**PROVIDED DATA**
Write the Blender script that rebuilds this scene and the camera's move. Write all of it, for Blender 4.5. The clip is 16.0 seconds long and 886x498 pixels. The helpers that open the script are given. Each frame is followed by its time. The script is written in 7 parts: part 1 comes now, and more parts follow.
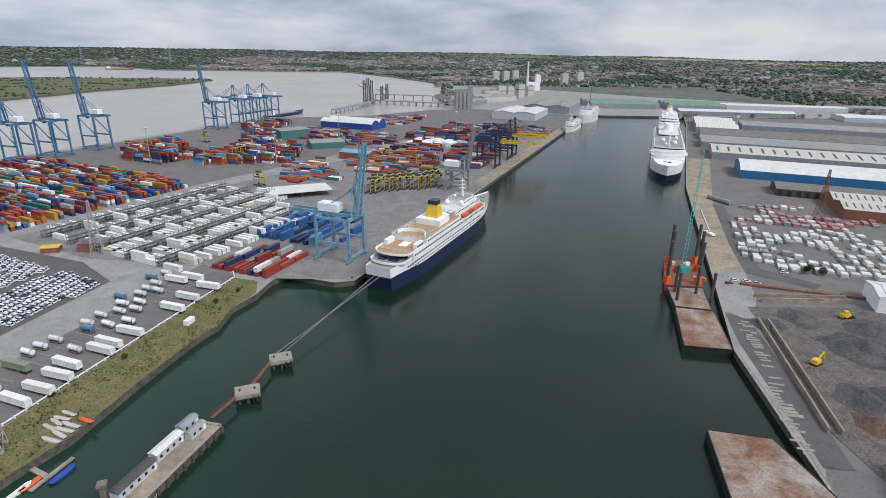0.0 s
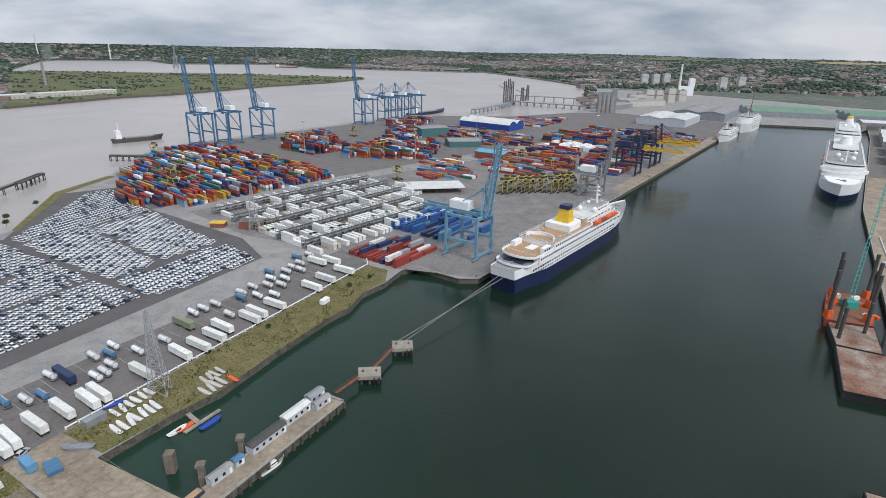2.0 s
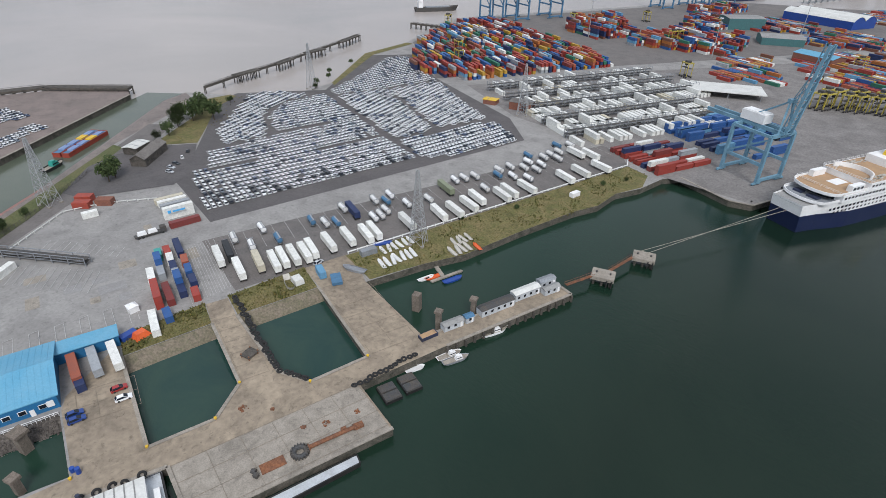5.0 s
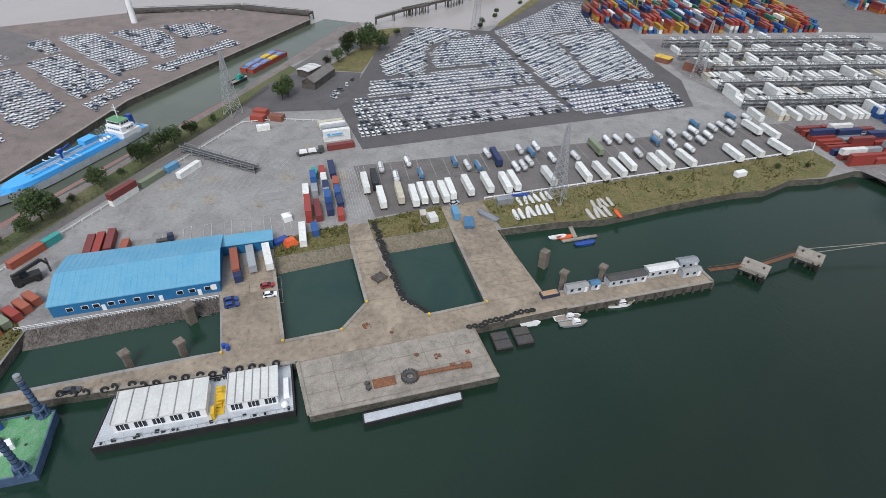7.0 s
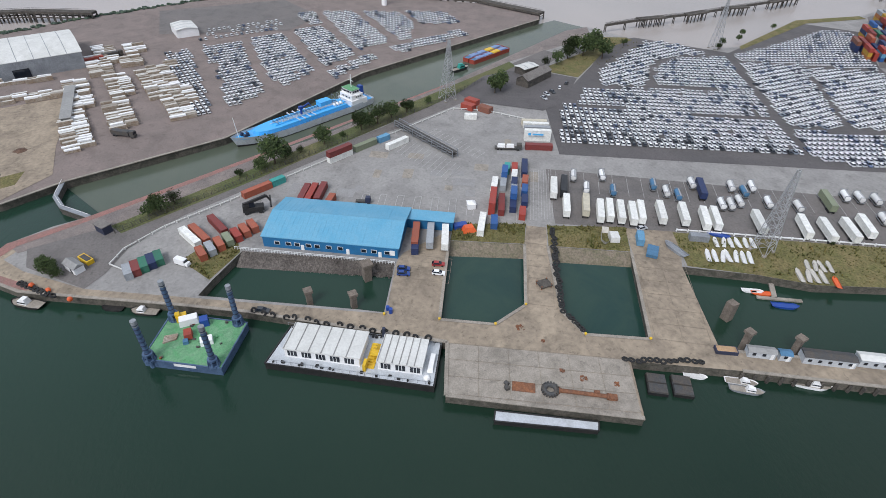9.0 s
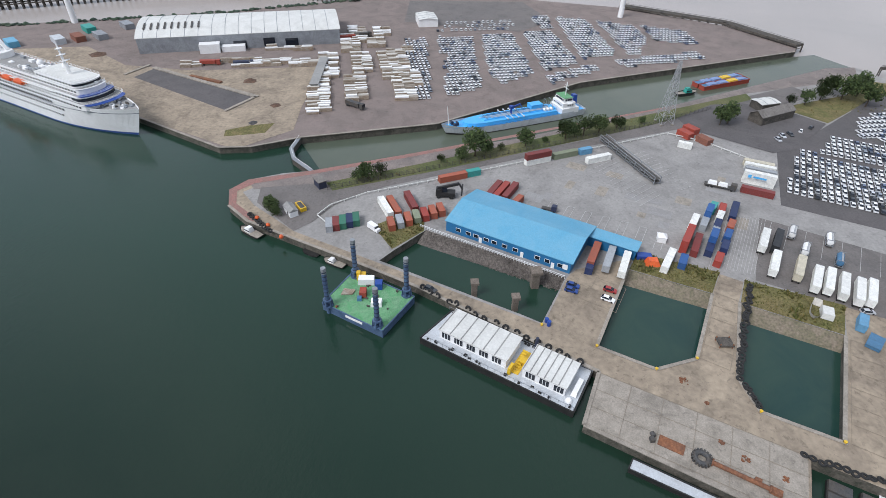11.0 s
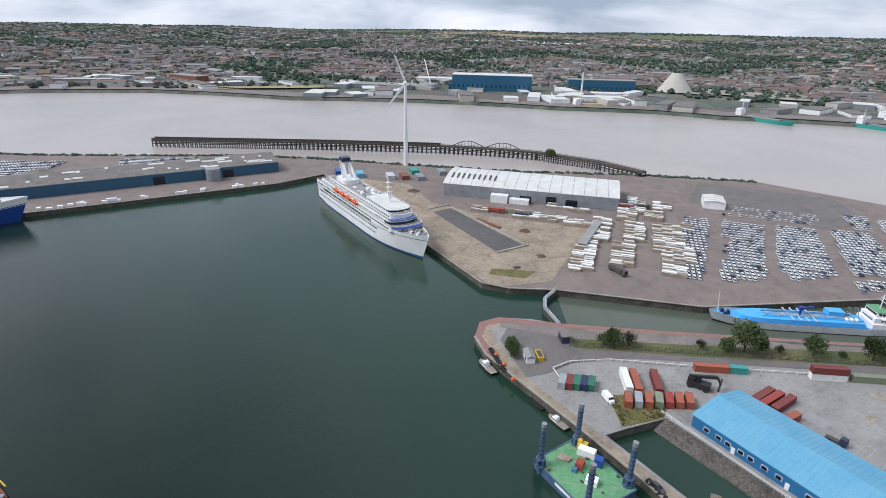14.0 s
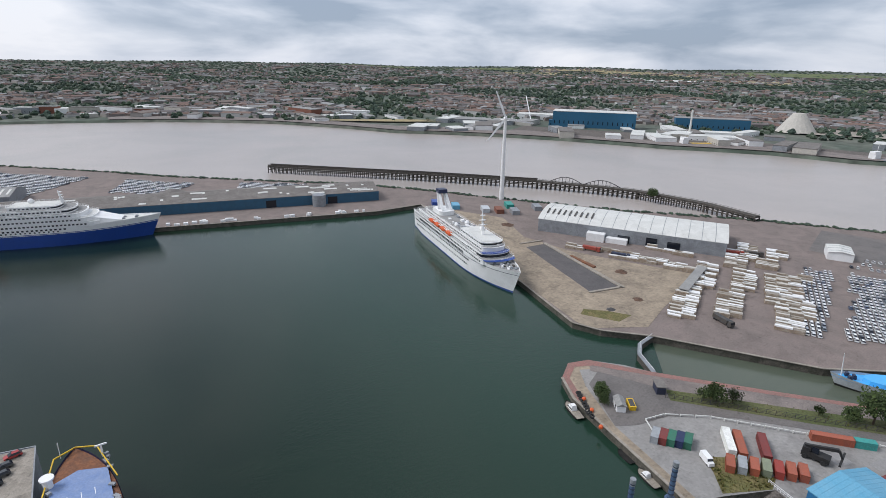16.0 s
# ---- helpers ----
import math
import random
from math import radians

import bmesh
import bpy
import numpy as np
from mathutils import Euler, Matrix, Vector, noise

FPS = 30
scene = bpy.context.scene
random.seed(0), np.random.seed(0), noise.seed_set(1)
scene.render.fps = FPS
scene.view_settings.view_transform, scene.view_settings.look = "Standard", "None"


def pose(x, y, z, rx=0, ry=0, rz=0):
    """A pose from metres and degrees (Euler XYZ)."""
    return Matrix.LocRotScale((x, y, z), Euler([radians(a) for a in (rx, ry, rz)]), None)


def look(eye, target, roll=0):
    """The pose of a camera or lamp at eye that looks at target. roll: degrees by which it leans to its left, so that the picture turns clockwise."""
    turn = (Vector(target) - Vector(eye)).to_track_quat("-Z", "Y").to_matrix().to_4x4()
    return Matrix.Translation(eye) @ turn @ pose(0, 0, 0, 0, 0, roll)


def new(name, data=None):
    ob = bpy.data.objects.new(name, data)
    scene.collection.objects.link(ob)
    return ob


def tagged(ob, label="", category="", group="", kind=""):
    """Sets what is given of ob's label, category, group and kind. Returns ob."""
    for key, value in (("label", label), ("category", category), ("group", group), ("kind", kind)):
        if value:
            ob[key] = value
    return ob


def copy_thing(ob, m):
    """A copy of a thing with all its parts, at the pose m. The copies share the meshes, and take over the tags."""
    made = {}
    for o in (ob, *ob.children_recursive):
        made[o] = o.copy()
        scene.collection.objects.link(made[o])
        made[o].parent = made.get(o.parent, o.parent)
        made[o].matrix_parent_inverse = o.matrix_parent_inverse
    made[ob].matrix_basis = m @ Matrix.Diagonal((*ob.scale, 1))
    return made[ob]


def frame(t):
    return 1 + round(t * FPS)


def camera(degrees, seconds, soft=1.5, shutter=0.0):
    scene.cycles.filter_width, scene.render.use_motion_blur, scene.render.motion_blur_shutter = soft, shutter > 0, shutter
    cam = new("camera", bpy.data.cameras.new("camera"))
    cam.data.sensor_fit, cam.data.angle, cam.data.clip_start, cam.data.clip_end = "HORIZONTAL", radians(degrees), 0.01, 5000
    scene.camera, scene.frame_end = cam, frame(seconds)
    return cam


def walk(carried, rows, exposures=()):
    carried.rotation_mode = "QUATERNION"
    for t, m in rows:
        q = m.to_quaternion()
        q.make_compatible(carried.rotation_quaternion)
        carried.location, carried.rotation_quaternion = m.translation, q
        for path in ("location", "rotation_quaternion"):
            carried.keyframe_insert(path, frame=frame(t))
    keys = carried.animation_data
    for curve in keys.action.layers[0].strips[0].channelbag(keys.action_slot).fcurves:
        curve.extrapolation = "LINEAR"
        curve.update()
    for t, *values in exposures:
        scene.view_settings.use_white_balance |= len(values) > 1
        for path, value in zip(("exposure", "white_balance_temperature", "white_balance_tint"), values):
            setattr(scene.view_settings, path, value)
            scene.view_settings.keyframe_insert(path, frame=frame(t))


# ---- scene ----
cam = camera(78.17, 16.0, soft=0.8)
PATH = [
    (0.0, 0, 0, 115, 69.979, -0.927, -0.003),
    (0.5, 0, 0, 115, 69.949, -1.071, 2.984),
    (1.0, 0, 0, 115, 69.910, -1.235, 6.790),
    (1.5, 0, 0, 115, 69.853, -1.188, 10.358),
    (2.0, 0, 0, 115, 69.820, -1.175, 14.173),
    (2.5, 0, 0, 115, 69.192, -1.187, 18.607),
    (3.0, 0, 0, 115, 67.472, -1.129, 23.535),
    (3.5, 0, 0, 115, 65.225, -1.218, 28.636),
    (4.0, 0, 0, 115, 62.825, -1.241, 33.392),
    (4.5, 0, 0, 115, 60.346, -1.022, 38.101),
    (7.0, 0, 0, 115, 52.479, -1.044, 59.381),
    (7.5, 0, 0, 115, 52.452, -1.014, 64.182),
    (8.0, 0, 0, 115, 52.351, -1.081, 69.331),
    (8.5, 0, 0, 115, 52.311, -1.229, 75.000),
    (9.0, 0, 0, 115, 52.200, -1.150, 82.068),
    (11.5, 0, 0, 115, 53.605, -1.070, 110.500),
    (12.0, 0, 0, 115, 55.932, -0.987, 116.382),
    (12.5, 0, 0, 115, 58.887, -0.968, 122.017),
    (13.0, 0, 0, 115, 61.902, -0.931, 126.610),
    (13.5, 0, 0, 115, 64.863, -0.988, 130.460),
    (14.0, 0, 0, 115, 67.832, -0.996, 133.905),
    (14.5, 0, 0, 115, 70.639, -1.012, 136.869),
    (15.0, 0, 0, 115, 71.048, -1.097, 138.957),
    (15.5, 0, 0, 115, 71.071, -1.109, 140.894),
    (16.0, 0, 0, 115, 71.118, -0.918, 144.095),
]
walk(cam, [(t, pose(x, y, z, a, b, c)) for t, x, y, z, a, b, c in PATH],
     [(0.0, 0.34, 6250, 11), (4.5, 0.28, 6330, 11), (9.0, 0.30, 6220, 12), (12.5, 0.44, 6200, 12), (14.0, 0.42, 6200, 12), (15.0, 0.30, 6250, 12), (16.0, 0.24, 6300, 12)])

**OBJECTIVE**
Pick out all the lines with the word "render" in them and copy them.

**REPLY**
scene.render.fps = FPS
    scene.cycles.filter_width, scene.render.use_motion_blur, scene.render.motion_blur_shutter = soft, shutter > 0, shutter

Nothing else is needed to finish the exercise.